Lid 1 is niet van toepassing op overeenkomsten en onderling afgestemde feitelijke gedragingen die uit hoofde van de toetreding van Oostenrijk, Finland en Zweden onder de toepassing van artikel 85, lid 1, van het Verdrag vallen en waarvan overeenkomstig de artikelen 5 en 25 van Verordening nr. 17 binnen zes maanden na de toetreding kennis moet worden geven, tenzij dat al binnen die periode is geschied. Deze alinea is niet van toepassing op overeenkomsten en onderling afgestemde gedragingen die op de datum van toetreding al onder artikel 53, lid 1, van de EER-Overeenkomst vallen.
3. Op de krachtens lid 1 vastgestelde bepalingen kan geen beroep worden gedaan in rechtsgedingen die aanhangig zijn op de datum van inwerkingtreding van een verordening vastgesteld krachtens artikel 1; evenmin kan op deze bepalingen een beroep worden gedaan als grond voor een vordering tot schadevergoeding tegen derden.
Artikel 5
Indien de Commissie voornemens is een verordening vast te stellen, maakt zij het ontwerp bekend; hierbij worden alle belanghebbenden uitgenodigd binnen een door haar vastgestelde termijn van tenminste één maand hun opmerkingen aan haar kenbaar te maken.
Artikel 6
1. De Commissie raadpleegt het Adviescomité voor mededingingsregelingen en economische machtsposities:
a) in het geval van een verordening op grond van artikel 1, voordat een ontwerp-verordening bekendgemaakt wordt en voordat een verordening vastgesteld wordt;
b) in het geval van een verordening op grond van artikel 1 bis, voordat een ontwerp-verordening bekendgemaakt wordt indien een lidstaat daarom vraagt, en voordat een verordening vastgesteld wordt.

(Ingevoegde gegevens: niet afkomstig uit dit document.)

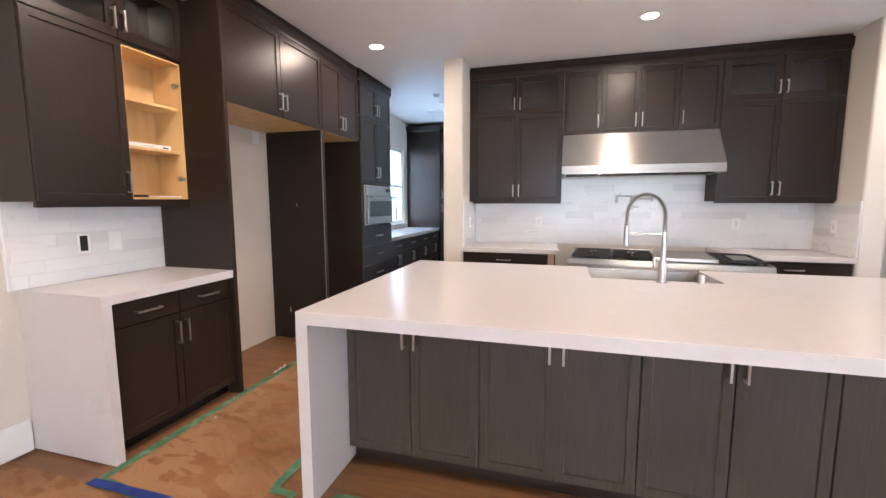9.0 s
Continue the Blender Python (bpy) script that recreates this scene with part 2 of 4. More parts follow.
def paper(name, least, most, gain=1.0, contrast=0.8):
    """Builder's paper with scuffed patches, from least to most worn."""
    k = Mat(name, 0.5)
    k.b.inputs["Specular IOR Level"].default_value = 0.10
    warp = k.noise(1.0, k.along(0.30, 0.15, -24), detail=2, rough=0.4, distort=0.6)
    blot = k.noise(2.3, detail=5, distort=0.8)
    patch = k.noise(1.0, k.along(0.21, 0.11, -8), detail=3, rough=0.5, distort=0.4)
    where = k.noise(0.8, k.scaled(1, 1, 1, (0, 0, 0.6)), detail=2)
    dust = k.noise(0.75, detail=5, rough=0.65)
    fleck = k.noise(60, detail=3)
    smudge = k.n.new("ShaderNodeMath")
    smudge.operation = "MULTIPLY"
    k.l.new(k.grey(patch, 0.0, 1.0, 0.435, 0.485), smudge.inputs[0])
    k.l.new(k.grey(where, least, most, 0.42, 0.56), smudge.inputs[1])
    tones = [(0.28, (0.165, 0.076, 0.031)), (0.5, (0.212, 0.101, 0.044)), (0.75, (0.25, 0.126, 0.058))]
    c = k.ramp(blot, [(p, tuple(gain * v for v in q)) for p, q in tones])
    c = k.mix(c, (0.38, 0.22, 0.12), k.grey(smudge.outputs[0], 0.0, contrast))
    c = k.mix(c, (0.40, 0.30, 0.23), k.grey(dust, 0.0, 0.6, 0.60, 0.82))
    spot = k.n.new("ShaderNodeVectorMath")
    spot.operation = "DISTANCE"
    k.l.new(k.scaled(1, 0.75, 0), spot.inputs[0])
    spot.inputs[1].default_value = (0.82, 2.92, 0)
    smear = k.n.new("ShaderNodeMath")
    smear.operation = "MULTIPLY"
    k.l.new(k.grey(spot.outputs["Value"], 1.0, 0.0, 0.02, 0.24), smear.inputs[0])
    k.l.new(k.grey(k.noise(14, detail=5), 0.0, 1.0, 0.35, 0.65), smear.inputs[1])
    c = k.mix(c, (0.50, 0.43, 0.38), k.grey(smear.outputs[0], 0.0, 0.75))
    c = k.mix(c, (0.15, 0.078, 0.044), k.grey(fleck, 0.0, 0.3, 0.58, 0.75))
    k.colour(c)
    k.rough(k.grey(smudge.outputs[0], 0.54, 0.42))
    ribs = k.n.new("ShaderNodeTexWave")
    ribs.bands_direction, ribs.inputs["Scale"].default_value = "Y", 42.0
    k.l.new(k.pos, ribs.inputs["Vector"])
    relief = k.mix(warp, k.noise(17, k.scaled(1, 2.0, 1), detail=3, distort=0.5), 0.07)
    relief = k.mix(relief, ribs.outputs["Fac"], 0.012)
    k.bump(relief, 0.75, 0.05)
    return k.m


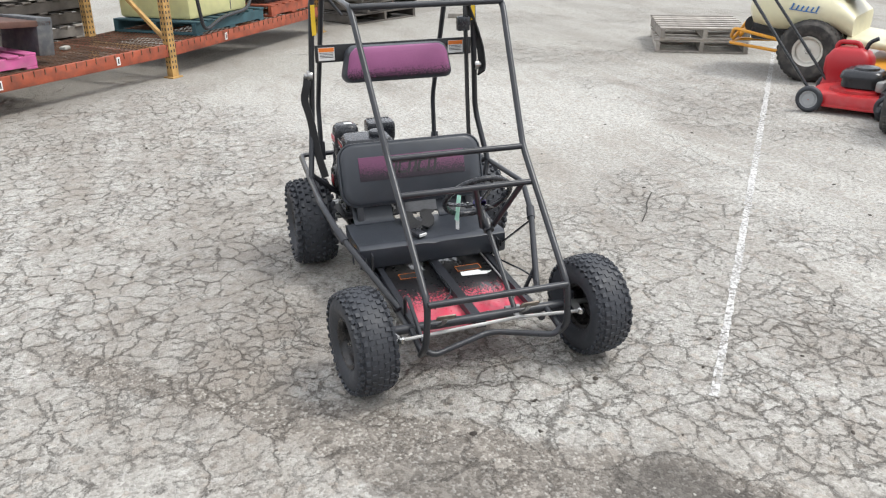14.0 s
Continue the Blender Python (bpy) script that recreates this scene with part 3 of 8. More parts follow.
    loft(ring, [[(0.0567, 0.02 - x * f, 0.952 + z * f) for x, z in oval] for f in (0.86, 0.94)], caps=False)
    part("oval_outline", ring, INK, hp)
    for x in (-0.038, -0.018, 0.003, 0.022):
        ob = flat_back("oval_bar", [(-0.004, -0.02), (0.004, -0.02), (0.004, 0.02), (-0.004, 0.02)], INK, 0.02 - x, 0.952)
        ob.location.x = -0.0008
    for x in (-0.028, 0.0125):
        ob = flat_back("oval_bar", [(-0.008, -0.004), (0.008, -0.004), (0.008, 0.004), (-0.008, 0.004)], INK, 0.02 - x, 0.952)
        ob.location.x = -0.0008
    ob = flat_back("oval_bar", [(-0.006, -0.02), (0.006, -0.02), (0.004, 0.021), (-0.004, 0.021)], LABEL_RED, 0.02 - 0.04, 0.952)
    ob.location.x = -0.0008
    # fish-skeleton sticker: head, spine, ribs and tail
    fish = [[(-0.002, -0.012), (0.012, 0.006), (0.034, 0.02), (0.042, 0.004), (0.022, -0.004)], [(0.004, -0.018), (0.02, -0.007), (0.04, 0.0), (0.036, -0.014), (0.024, -0.012), (0.014, -0.02)], [(0.034, -0.002), (0.105, 0.006), (0.105, 0.009), (0.034, 0.003)], [(0.102, 0.006), (0.124, 0.026), (0.116, 0.008), (0.122, -0.012)]]
    for i in range(7):
        x = 0.044 + i * 0.009
        fish.append([(x, 0.002), (x + 0.003, 0.002), (x + 0.01, 0.026 - i * 0.0022), (x + 0.006, 0.024 - i * 0.0022)])
        fish.append([(x, 0.0), (x + 0.007, -0.02 + i * 0.0022), (x + 0.011, -0.018 + i * 0.0022), (x + 0.003, 0.002)])
    for f in fish:
        flat_back("fishbone_sticker", f, LABEL_WHITE, -0.085, 0.948)
    part("bolt", lathe(B(), [(0.008, 0), (0.007, 0.004), (0.001, 0.006)], Matrix.Translation((0.058, 0.105, 0.952)) @ Matrix.Rotation(radians(-90), 4, "Y"), 12), CHROME, hp)
    for y in (0.27, -0.295):
        st = part("warning_sticker", box(B(), (0.0658, y, 0.949), (0.001, 0.068, 0.054)), LABEL_WHITE, hp, "white and orange safety sticker")
        part("orange_band", box(B(), (0.0665, y, 0.966), (0.001, 0.064, 0.016)), LABEL_ORANGE, st)
        for i in range(4):
            part("print_bar", box(B(), (0.0665, y, 0.953 - i * 0.006), (0.001, 0.056, 0.0022)), DARK_GREY, st)
    for s, z0, z1 in ((-1, 1.03, 1.15), (1, 1.06, 1.15)):
        bm = B()
        box(bm, (0.0835, s * 0.3435, (z0 + z1) / 2), (0.006, 0.017, z1 - z0))
        part("yellow_label", bm, LABEL_YELLOW, k, "yellow strip label on the hoop post", at=pose(0, -s * 0.0 + 0, 0))

    # headrest pad
    pad = B()
    prof = rrect(0.15, 0.46, 0.035, 5)
    loft(pad, [[V(0.07 + x - (p[0] / 0.15) * 0.012 * (x / 0.066), p[1] * f * (1.0 - 0.9 * p[0]), 0.905 + p[0] * f * g) for p in prof] for x, f, g in ((0, 0.97, 1), (0.004, 1.0, 1), (0.035, 1.0, 1), (0.055, 0.96, 0.95), (0.066, 0.86, 0.8))])
    hr = part("headrest", pad, VINYL, k, "padded headrest with purple face")
    face = B()
    prof = rrect(0.136, 0.44, 0.034, 5)
    loft(face, [[V(0.07 + x - (p[0] / 0.15) * 0.012 * (x / 0.066), p[1] * f * (1.0 - 0.9 * p[0]), 0.909 + p[0] * f * g) for p in prof] for x, f, g in ((0.045, 1.0, 1.0), (0.06, 0.985, 0.96), (0.0715, 0.9, 0.82))])
    part("headrest_face", face, PURPLE_PAD, hr, "purple vinyl fading to black")

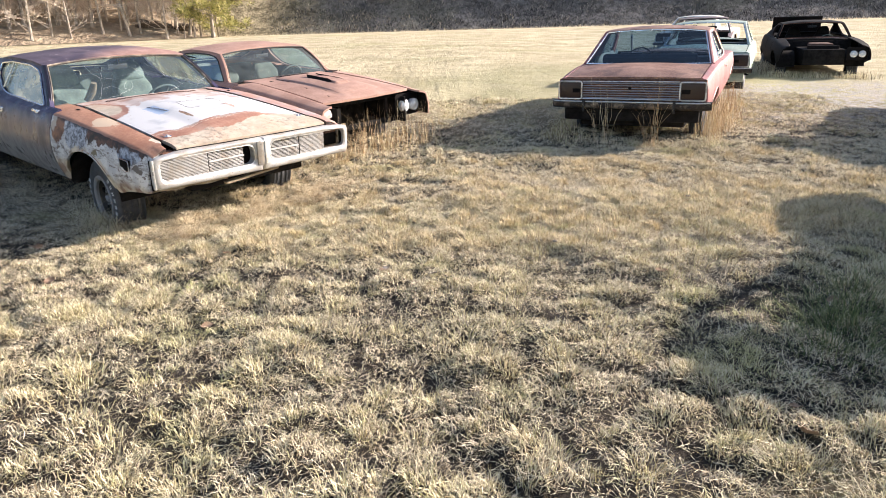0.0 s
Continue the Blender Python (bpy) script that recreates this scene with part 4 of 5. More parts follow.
# added black sheets inside the open nose, its shade put into their colour
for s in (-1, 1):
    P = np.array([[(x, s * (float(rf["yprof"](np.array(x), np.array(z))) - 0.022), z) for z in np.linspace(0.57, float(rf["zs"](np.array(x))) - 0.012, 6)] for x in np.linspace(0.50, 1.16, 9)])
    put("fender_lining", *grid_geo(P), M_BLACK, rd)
for k in range(26):
    p = on_rhood(-0.56, -0.26 + k * 0.021, 0.002)
    put("scuttle_slot", *box_geo(p, (0.075, 0.010, 0.005), 0.0), M_BLACK, rd)
for x, y in ((-0.35, -0.5), (0.33, -0.46), (0.80, -0.5)):
    put("bonnet_hole", *box_geo(on_rhood(x, y, 0.002), (0.06, 0.025, 0.005), 0.002), M_BLACK, rd)
for k in range(7):
    y = -0.76
    a = rf["lift"](-1.62 - 0.0 * k, 1.06 + k * 0.036, -1)
    for s in (-1,):
        put("window_louvre", *box_geo((-2.0, s * (abs(a[1]) + 0.006), a[2]), (0.34, 0.012, 0.014), 0.003, Matrix.Rotation(radians(20 * s), 3, "X")), M_BLACK, rd)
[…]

2. Artikel 10, lid 5 en lid 6, van Verordening no. 17 inzake de raadpleging van het Adviescomité is van overeenkomstige toepassing, met dien verstande dat de gemeenschappelijke bijeenkomsten met de Commissie op zijn vroegst één maand na de verzending van de uitnodigingen zullen plaatsvinden.
▼M2 —————
Artikel 8
De Commissie doet de Raad vóór 1 januari 1970 een voorstel voor een verordening toekomen ten einde in de onderhavige verordening de wijzigingen aan te brengen die ingevolge de opgedane ervaring noodzakelijk blijken.
Deze verordening is verbindend in al haar onderdelen en is rechtstreeks toepasselijk in elke Lid-Staat.
( 1 ) NB: De titel van Verordening nr. 19/65/EEG is aangepast in verband met de hernummering van de artikelen van het Verdrag tot oprichting van de Europese Gemeenschap overeenkomstig artikel 12 van het Verdrag van Amsterdam; aanvankelijk ging het om artikel 85, lid 3, van het Verdrag tot oprichting van de Europese Gemeenschap.
( 2 ) PB no. 81 van 27. 5. 1964, blz. 1275/64.
( 3 ) PB no. 197 van 30. 11. 1964, blz. 3320/64.
( 4 ) PB no. 13 van 21. 2. 1962, blz. 204/62 (Verordening no. 17, gewijzigd door Verordening no. 59 - PB no. 58 van 10. 7. 1962, blz. 1655/62 - en door Verordening no. 118/63/EEG - PB no. 162 van 7. 11. 1963, blz. 2696/63).
( 5 ) PB no. 139 van 24. 12. 1962, blz. 2918/62.